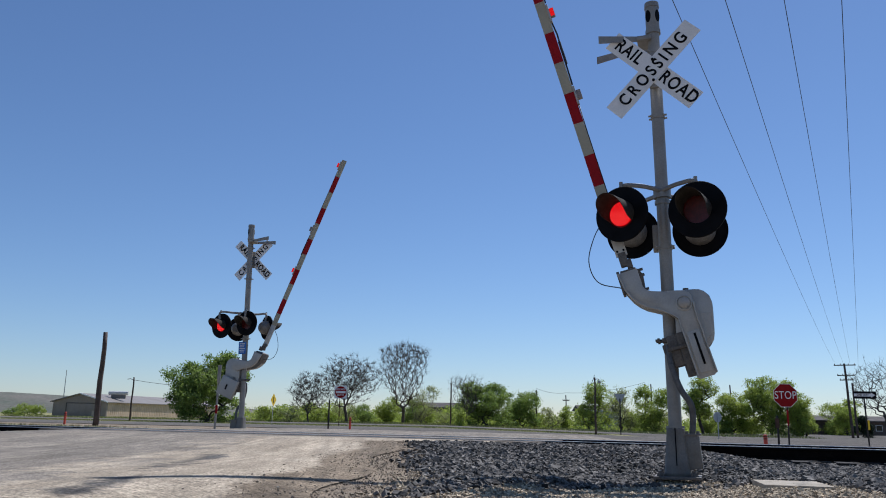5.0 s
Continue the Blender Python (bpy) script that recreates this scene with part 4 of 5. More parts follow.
# four line wires from the pole's crossarms, past the camera's right
for a, b in (((3.73, 12.33, 8.0), (47.2, 95.0, 7.95)), ((4.65, 12.25, 8.0), (48.2, 95.0, 7.95)), ((5.67, 12.16, 8.0), (49.0, 95.0, 7.95)), ((6.66, 12.07, 8.0), (49.9, 95.0, 6.7))):
    a, b = Vector(a), Vector(b)
    pts = []
    for k in range(25):
        s = -0.6 + 1.6 * k / 24
        p = a.lerp(b, s)
        p.z += 1.6 * (s - 0.5) ** 2 - 0.4 if s >= 0 else 0.0 + 1.6 * 0.25 - 0.4 - s * 1.2
        pts.append(p)
    wire(pts, 0.0075, "thin dark overhead line wire")
for a, b, sag in (((-28.7, 75, 3.6), (-20, 82, 3.4), 0.3), ((1.37, 100, 5.0), (5.5, 106, 4.4), 0.4), ((13.1, 109, 4.9), (19.0, 121, 4.8), 0.3), ((19.0, 121, 4.8), (31.0, 121, 6.6), 0.5), ((11.6, 60, 4.0), (14.5, 78, 4.2), 0.3)):
    a, b = Vector(a), Vector(b)
    wire([a.lerp(b, k / 10) - Vector((0, 0, sag * 4 * (k / 10) * (1 - k / 10))) for k in range(11)], 0.02, "thin sagging distant wire")

# flat concrete cover in the gravel
COVER = mat("sandy_concrete", (0.42, 0.36, 0.27), 0.9, 0, 6, 0.25, 0.15)
sl = tagged(part("concrete_slab", box(bmesh.new(), (0, 0, 0), (0.54, 0.62, 0.05), bevel=0.008), COVER, None, "", pose(3.0, 6.95, 0.004, 0, 0, -12)), "flat pale concrete cover lying in the gravel", "slab")

# ---- buildings ----


barn = thing("barn", pose(-49.6, 120, -0.15, 0, 0, -12), "long low tan and brown metal barn with shallow roof", "barn")
bm = bmesh.new()
slab(bm, [(-9.1, 0), (0, 0), (0, 2.25), (-4.5, 3.4), (-9.1, 2.3)], 0.3, Matrix.Translation((0, 0.15, 0)))
part("gable_wall", bm, BARN_BROWN, barn, "brown metal gable wall", smooth=0)
bm = bmesh.new()
box(bm, (-0.15, 17.0, 1.12), (0.3, 33.4, 2.24))
part("side_wall", bm, BARN_TAN, barn, "tan ribbed metal side wall", smooth=0)
for k in range(66):
    part("siding_rib", box(bmesh.new(), (0.008, 0.6 + 0.5 * k, 1.12), (0.03, 0.07, 2.2)), BARN_TAN, barn, smooth=0)
bm = bmesh.new()
slab(bm, [(-9.45, 2.2), (-4.5, 3.42), (0.35, 2.18), (0.35, 2.3), (-4.5, 3.56), (-9.45, 2.32)], 34.4, Matrix.Translation((0, 16.9, 0)))
part("roof", bm, BARN_ROOF, barn, "grey-brown metal roof", smooth=0)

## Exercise
Repeat the material above in full and exactly, apart from the pictures.

## Correct answer
5.0 s
Continue the Blender Python (bpy) script that recreates this scene with part 4 of 5. More parts follow.
# four line wires from the pole's crossarms, past the camera's right
for a, b in (((3.73, 12.33, 8.0), (47.2, 95.0, 7.95)), ((4.65, 12.25, 8.0), (48.2, 95.0, 7.95)), ((5.67, 12.16, 8.0), (49.0, 95.0, 7.95)), ((6.66, 12.07, 8.0), (49.9, 95.0, 6.7))):
    a, b = Vector(a), Vector(b)
    pts = []
    for k in range(25):
        s = -0.6 + 1.6 * k / 24
        p = a.lerp(b, s)
        p.z += 1.6 * (s - 0.5) ** 2 - 0.4 if s >= 0 else 0.0 + 1.6 * 0.25 - 0.4 - s * 1.2
        pts.append(p)
    wire(pts, 0.0075, "thin dark overhead line wire")
for a, b, sag in (((-28.7, 75, 3.6), (-20, 82, 3.4), 0.3), ((1.37, 100, 5.0), (5.5, 106, 4.4), 0.4), ((13.1, 109, 4.9), (19.0, 121, 4.8), 0.3), ((19.0, 121, 4.8), (31.0, 121, 6.6), 0.5), ((11.6, 60, 4.0), (14.5, 78, 4.2), 0.3)):
    a, b = Vector(a), Vector(b)
    wire([a.lerp(b, k / 10) - Vector((0, 0, sag * 4 * (k / 10) * (1 - k / 10))) for k in range(11)], 0.02, "thin sagging distant wire")

# flat concrete cover in the gravel
COVER = mat("sandy_concrete", (0.42, 0.36, 0.27), 0.9, 0, 6, 0.25, 0.15)
sl = tagged(part("concrete_slab", box(bmesh.new(), (0, 0, 0), (0.54, 0.62, 0.05), bevel=0.008), COVER, None, "", pose(3.0, 6.95, 0.004, 0, 0, -12)), "flat pale concrete cover lying in the gravel", "slab")

# ---- buildings ----


barn = thing("barn", pose(-49.6, 120, -0.15, 0, 0, -12), "long low tan and brown metal barn with shallow roof", "barn")
bm = bmesh.new()
slab(bm, [(-9.1, 0), (0, 0), (0, 2.25), (-4.5, 3.4), (-9.1, 2.3)], 0.3, Matrix.Translation((0, 0.15, 0)))
part("gable_wall", bm, BARN_BROWN, barn, "brown metal gable wall", smooth=0)
bm = bmesh.new()
box(bm, (-0.15, 17.0, 1.12), (0.3, 33.4, 2.24))
part("side_wall", bm, BARN_TAN, barn, "tan ribbed metal side wall", smooth=0)
for k in range(66):
    part("siding_rib", box(bmesh.new(), (0.008, 0.6 + 0.5 * k, 1.12), (0.03, 0.07, 2.2)), BARN_TAN, barn, smooth=0)
bm = bmesh.new()
slab(bm, [(-9.45, 2.2), (-4.5, 3.42), (0.35, 2.18), (0.35, 2.3), (-4.5, 3.56), (-9.45, 2.32)], 34.4, Matrix.Translation((0, 16.9, 0)))
part("roof", bm, BARN_ROOF, barn, "grey-brown metal roof", smooth=0)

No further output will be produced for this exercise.